_Objective_
State how many lines of the entries include the string "follow", please, leaving out everything but the number.

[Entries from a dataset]
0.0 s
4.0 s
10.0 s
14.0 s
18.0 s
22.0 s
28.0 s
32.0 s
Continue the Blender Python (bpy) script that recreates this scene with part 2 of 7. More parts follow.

---

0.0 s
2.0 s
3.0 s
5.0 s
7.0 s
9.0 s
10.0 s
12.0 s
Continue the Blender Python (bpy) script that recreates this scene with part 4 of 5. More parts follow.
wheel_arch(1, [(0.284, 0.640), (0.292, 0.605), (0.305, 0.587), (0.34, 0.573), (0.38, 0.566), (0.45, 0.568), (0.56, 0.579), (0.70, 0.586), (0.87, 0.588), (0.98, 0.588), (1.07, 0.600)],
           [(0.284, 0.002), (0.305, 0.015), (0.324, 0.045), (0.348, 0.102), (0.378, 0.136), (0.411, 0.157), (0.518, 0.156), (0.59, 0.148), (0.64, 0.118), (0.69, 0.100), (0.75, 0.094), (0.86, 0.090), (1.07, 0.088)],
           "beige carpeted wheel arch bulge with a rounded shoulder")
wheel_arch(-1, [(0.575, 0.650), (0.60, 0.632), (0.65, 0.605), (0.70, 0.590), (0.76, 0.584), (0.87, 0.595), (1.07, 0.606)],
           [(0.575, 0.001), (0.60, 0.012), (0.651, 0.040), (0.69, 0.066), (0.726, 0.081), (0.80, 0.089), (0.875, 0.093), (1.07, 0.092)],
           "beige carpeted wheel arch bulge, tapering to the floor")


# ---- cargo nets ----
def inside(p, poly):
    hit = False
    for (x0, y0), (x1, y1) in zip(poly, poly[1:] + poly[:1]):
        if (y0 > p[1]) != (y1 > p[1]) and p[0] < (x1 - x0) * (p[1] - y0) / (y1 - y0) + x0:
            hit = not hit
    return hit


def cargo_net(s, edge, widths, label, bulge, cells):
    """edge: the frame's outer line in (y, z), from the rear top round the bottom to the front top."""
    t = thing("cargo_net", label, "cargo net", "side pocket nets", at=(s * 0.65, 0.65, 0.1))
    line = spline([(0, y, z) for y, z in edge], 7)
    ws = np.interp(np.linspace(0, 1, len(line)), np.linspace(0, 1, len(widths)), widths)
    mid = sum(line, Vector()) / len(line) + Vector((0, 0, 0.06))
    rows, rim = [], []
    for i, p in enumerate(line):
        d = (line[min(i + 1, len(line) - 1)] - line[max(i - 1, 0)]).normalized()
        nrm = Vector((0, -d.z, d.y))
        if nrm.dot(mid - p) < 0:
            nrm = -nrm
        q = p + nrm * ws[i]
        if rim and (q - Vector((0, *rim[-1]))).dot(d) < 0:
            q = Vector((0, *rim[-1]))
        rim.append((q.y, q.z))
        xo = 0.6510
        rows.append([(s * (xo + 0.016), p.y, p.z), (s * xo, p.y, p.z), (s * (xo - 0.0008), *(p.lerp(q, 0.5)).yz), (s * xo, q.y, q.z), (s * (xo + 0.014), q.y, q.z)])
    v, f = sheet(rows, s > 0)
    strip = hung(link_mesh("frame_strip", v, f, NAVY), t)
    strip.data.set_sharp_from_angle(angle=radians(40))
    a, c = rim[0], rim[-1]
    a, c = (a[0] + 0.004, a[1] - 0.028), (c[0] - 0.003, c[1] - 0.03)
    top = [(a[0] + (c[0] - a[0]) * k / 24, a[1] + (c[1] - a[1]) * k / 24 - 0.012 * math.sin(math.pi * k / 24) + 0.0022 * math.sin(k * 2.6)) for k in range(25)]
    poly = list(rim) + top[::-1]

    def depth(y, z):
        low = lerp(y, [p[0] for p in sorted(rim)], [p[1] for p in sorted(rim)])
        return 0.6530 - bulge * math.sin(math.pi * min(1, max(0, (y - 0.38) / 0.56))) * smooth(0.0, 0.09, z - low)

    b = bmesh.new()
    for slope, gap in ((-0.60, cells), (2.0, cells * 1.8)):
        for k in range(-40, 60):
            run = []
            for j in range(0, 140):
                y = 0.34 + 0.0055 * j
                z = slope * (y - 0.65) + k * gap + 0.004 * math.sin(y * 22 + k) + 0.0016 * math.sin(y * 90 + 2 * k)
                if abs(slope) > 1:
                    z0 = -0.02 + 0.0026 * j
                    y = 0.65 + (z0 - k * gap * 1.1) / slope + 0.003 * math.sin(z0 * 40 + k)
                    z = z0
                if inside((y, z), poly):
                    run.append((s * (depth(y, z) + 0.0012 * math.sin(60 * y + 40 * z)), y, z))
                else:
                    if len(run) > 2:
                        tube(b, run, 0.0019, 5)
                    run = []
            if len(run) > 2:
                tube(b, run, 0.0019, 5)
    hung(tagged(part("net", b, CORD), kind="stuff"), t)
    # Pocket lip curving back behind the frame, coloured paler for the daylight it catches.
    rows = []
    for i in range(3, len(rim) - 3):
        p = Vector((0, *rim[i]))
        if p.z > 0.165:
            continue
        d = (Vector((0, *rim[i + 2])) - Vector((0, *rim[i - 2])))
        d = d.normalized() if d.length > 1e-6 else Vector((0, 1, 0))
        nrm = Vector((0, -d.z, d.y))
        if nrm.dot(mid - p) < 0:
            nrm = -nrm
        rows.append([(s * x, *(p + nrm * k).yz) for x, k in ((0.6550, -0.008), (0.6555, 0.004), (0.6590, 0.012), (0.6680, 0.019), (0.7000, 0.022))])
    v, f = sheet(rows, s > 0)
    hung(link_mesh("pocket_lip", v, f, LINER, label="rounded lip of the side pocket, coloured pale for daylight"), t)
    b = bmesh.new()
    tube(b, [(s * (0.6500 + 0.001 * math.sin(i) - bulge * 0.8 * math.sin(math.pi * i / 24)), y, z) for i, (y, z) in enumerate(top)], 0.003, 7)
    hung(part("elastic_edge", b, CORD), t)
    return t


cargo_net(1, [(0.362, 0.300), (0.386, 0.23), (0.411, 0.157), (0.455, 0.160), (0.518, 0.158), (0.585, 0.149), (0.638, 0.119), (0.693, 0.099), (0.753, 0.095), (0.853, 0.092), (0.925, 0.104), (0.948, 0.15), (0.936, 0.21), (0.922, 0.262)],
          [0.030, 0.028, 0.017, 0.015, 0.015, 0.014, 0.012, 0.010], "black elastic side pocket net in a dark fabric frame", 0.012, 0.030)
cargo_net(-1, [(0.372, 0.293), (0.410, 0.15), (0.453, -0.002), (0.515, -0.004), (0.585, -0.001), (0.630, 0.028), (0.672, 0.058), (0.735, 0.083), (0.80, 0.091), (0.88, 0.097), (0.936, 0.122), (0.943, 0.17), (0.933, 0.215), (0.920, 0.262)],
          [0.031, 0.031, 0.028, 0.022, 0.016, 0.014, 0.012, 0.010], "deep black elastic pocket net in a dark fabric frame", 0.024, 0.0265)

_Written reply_
2